Everyone loves Disney, but the continuing cycle of remakes is getting old

The Walt Disney corporation made 50 percent of this summer’s total box office revenue. Four of the company’s films grossed over $1 billion in the international box office this year. These numbers, along with Disney’s continuously hawkish financial consumption of other media properties and companies, create a sense of media-overlord doom in the film industry.

Unfortunately, monopolies and unfair business practices have long been the name of the game in Hollywood. Many film studios saw great rises and proceeded to fall due to socio-political shifts, and former monopolistic practices like block booking were outlawed by the Supreme Court in 1948, setting an infrequent precedent of government intervention when production companies become too powerful. Although, one can be forgiven if they don’t trust our modern neoliberal government or court system–increasingly favorable to free-market, conservative ideals thanks to our president’s judicial appointees–to step in and stop Disney’s monopolizing. We have to understand, however, that if the government won’t step in to limit Disney’s control of the film market, maybe we should finally move beyond expecting Hollywood’s big-budget films to be our only source of cinematic consumption. (Indeed, many have, opting for conglomerate streaming platforms’ original films or even independent films online instead of traditional theater-going properties.)

Much like America itself, Hollywood is founded–and very much so still operated–by white men of the ruling class. They are looking for cinematic creativity and uniqueness as much as it will earn them economic capital. With this in mind, I want to decry a certain romanticism of the Hollywood of old, which was dominated by a few hegemonic studios rather than, currently, one or two. These remaining studios are quickly learning that originality in big-budget films is not needed. Indeed, Disney’s new blunt, “you’ll take it and you’ll like it” style of selling films appears to be working.

Nowhere is this clearer than in their latest summer hit, “The Lion King.” An almost shot-for-shot recreation of their 1994 film, it has far-outgrossed the original, earning $1.6 billion in the global box office so far. More than any other Disney release this year, their “photoreal” remake is the closest they get to releasing a cultural doomsday indicator. Formally, the film is bizarrely banal. The animals’ realistic gesticulations work until their simulated animality can’t physically express certain scenes’ extreme joy, sadness or anger.
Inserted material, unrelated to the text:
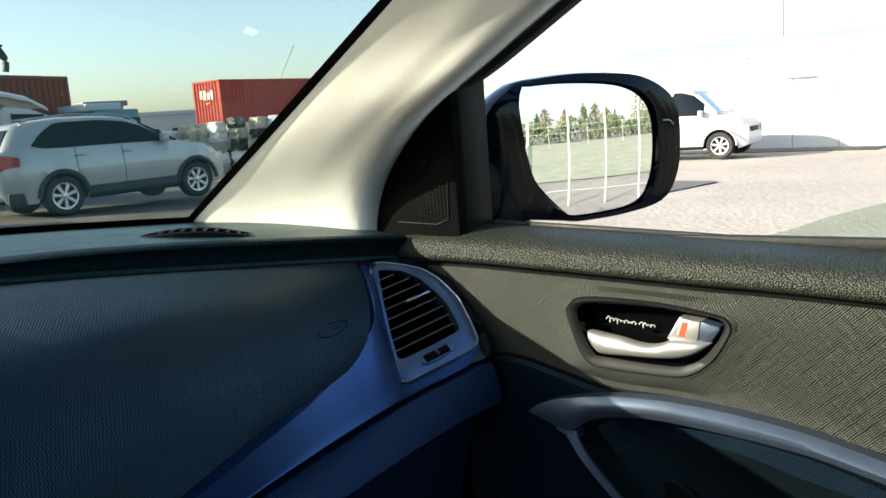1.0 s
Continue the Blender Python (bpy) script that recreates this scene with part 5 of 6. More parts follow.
        if tail:
            top_z, drop = (1.12, 0.26) if hi_tail else (1.10, 0.20)
            row_x = (0.32, 0.22, 0.12, 0.05, 0.015) if hi_tail else (0.40, 0.28, 0.15, 0.05, 0.015)
            spots = [(x, width(x) * 0.985 + 0.012) for x in row_x] + [(-0.004, width(0.02) * 0.94), (-0.006, width(0.02) * 0.80)]
            bm = B()
            sheet(bm, [[Vector((x, s * y, top_z - drop * f * (0.55 + 0.45 * min(1, k / 3)) - 0.05 * max(0, 1 - k / 2))) for k, (x, y) in enumerate(spots)] for f in (0, 0.5, 1)], 0.02, (0.3, -s * 0.8, 0))
            lamp = part("tail_lamp", bm, M_TAIL, car, "red tail lamp")
            if not hi_tail:
                bm = B()
                sheet(bm, [[Vector((x, s * (y + 0.004), top_z - drop * f * (0.55 + 0.45 * min(1, k / 3)) - 0.05 * max(0, 1 - k / 2))) for k, (x, y) in enumerate(spots[:3])] for f in (0.22, 0.5, 0.8)], 0.006, (0.3, -s * 0.8, 0))
                part("clear_lens", bm, M_SPECGLASS, lamp, "clear end of the lamp")
            bm = B()
            box(bm, (0.03, 0.24, 0.06), (-0.022, s * hw * 0.54, 0.50), 0.01)
            part("bumper_reflector", bm, M_TAIL, car)
        bm = B()
        sheet(bm, [[Vector((x, s * (width(x) * 0.990 + 0.008), min(0.92, topz(x) - 0.05) - (0.02 + 0.10 * min(1.0, (x - L + 0.54) / 0.26)) * f)) for x in spaced(L - 0.52, L - 0.16, 6)] for f in (0, 0.5, 1)], 0.03, (-0.3, -s * 0.8, 0))
        part("head_lamp", bm, M_SPECGLASS, car, "clear head lamp")
        bm = B()
        tube(bm, [Vector((x, s * width(x) * 0.972, 0.30)) for x in spaced(axle_r + wheel_r + 0.08, axle_f - wheel_r - 0.08, 6)], 0.05, 6)
        part("sill", bm, M_BLACK, car)
        xm = hood_x - 0.42
        bm = B()
        box(bm, (0.11, 0.20, 0.16), (xm, s * (hw + 0.06), belt + 0.08), 0.03)
        part("door_mirror", bm, paint, car)
        if rails:
            bm = B()
            xr = [0.55, 0.75, 1.4, 2.1, 2.5, 2.7]
            tube(bm, [Vector((x, s * topw(x) * 0.90, topz(x) + (0.0 if k in (0, 5) else 0.035))) for k, x in enumerate(xr)], 0.018, 6)
            part("roof_rail", bm, M_SATIN, car, "silver roof rail")
    # tailgate glass, plate bar, bumper
    bm = B()
    xg0 = float(np.interp(belt + 0.04, [roofline[0][1], roofline[1][1]], [roofline[0][0], roofline[1][0]])) if roofline[1][1] > belt else 0.05
    pts = []
    for z in (belt + 0.06, H - 0.18):
        x = float(np.interp(z, [r[1] for r in roofline[:5]], [r[0] for r in roofline[:5]]))
        pts.append((x - 0.012, z, topw(x) * 0.90 if z > belt + 0.1 else hw * 0.70))
    (xa, za, wa), (xb, zb, wb) = pts
    slab(bm, [Vector((xa, wa, za)), Vector((xa, -wa, za)), Vector((xb, -wb, zb)), Vector((xb, wb, zb))], (0.03, 0, -0.01), 0.01)
    part("rear_window", bm, M_DARKGLASS, car, "dark rear window")
    bm = B()
    box(bm, (0.14, W * 0.74, 0.20), (0.04, 0, 0.46), 0.05)
    part("rear_bumper", bm, paint, car)
    bm = B()
    box(bm, (0.03, 0.52, 0.12), (-0.004, 0, 0.80), 0.01)
    part("number_plate", bm, M_PLATE, car, "white number plate, unreadable")
    # windscreen
    bm = B()
    i = [k for k, r in enumerate(roofline) if r[0] <= hood_x][-1]
    xh, xt = hood_x, roofline[i - 1][0]
    x0, x1 = xh - 0.05, xt + 0.08
    slab(bm, [Vector((x0, width(x0) * 0.88, topz(x0) + 0.012)), Vector((x0, -width(x0) * 0.88, topz(x0) + 0.012)), Vector((x1, -topw(x1) * 0.93, topz(x1) + 0.006)), Vector((x1, topw(x1) * 0.93, topz(x1) + 0.006))], (-0.02, 0, -0.03), 0.008)
    part("front_window", bm, screen or M_DARKGLASS, car)
    bm = B()
    box(bm, (0.05, W * 0.42, 0.14), (L - 0.035, 0, 0.72), 0.02)
    part("radiator_grille", bm, M_BLACK, car)
    return car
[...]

It is uncomfortable hearing the zealousness of, “I Just Can’t Wait to Be King” while seeing a couple of little computer-generated lion cubs slowly meander among computer-generated environments and animals.

Politically and thematically, the “photoreal” effects raise questions the original did not (spoilers for the five people who don’t know the plot of “The Lion King”): How does Scar convince Simba that he killed his father when Scar so clearly orchestrated Mufasa’s death? How did Simba become a ginormous adult lion on Timon and Pumbaa’s diet of bugs? More pressingly, why is this patriarchal monarchy by Mustafa a cherished societal order that Simba must bring back? How is the “Circle of Life” complete? Just when hyenas are forced into the margins of society and other animals within the society are subjugated to their predators’ will?

In the 1994 “Lion King,” these political and pragmatic questions don’t necessarily arise: We are watching a cartoon story of endless animated possibilities. Meanwhile, the modern iteration is a realistic simulation that quickly grows old and troubling, unimaginatively sticking to the original “Lion King” conservative narrative. If anything (especially with Disney+ on the horizon), “The Lion King” is an indication of Disney’s–and our popular culture’s–future trajectory: lazy corporate connections to childhood nostalgia that abuse our modern tendency for rewatching media ad infinitum.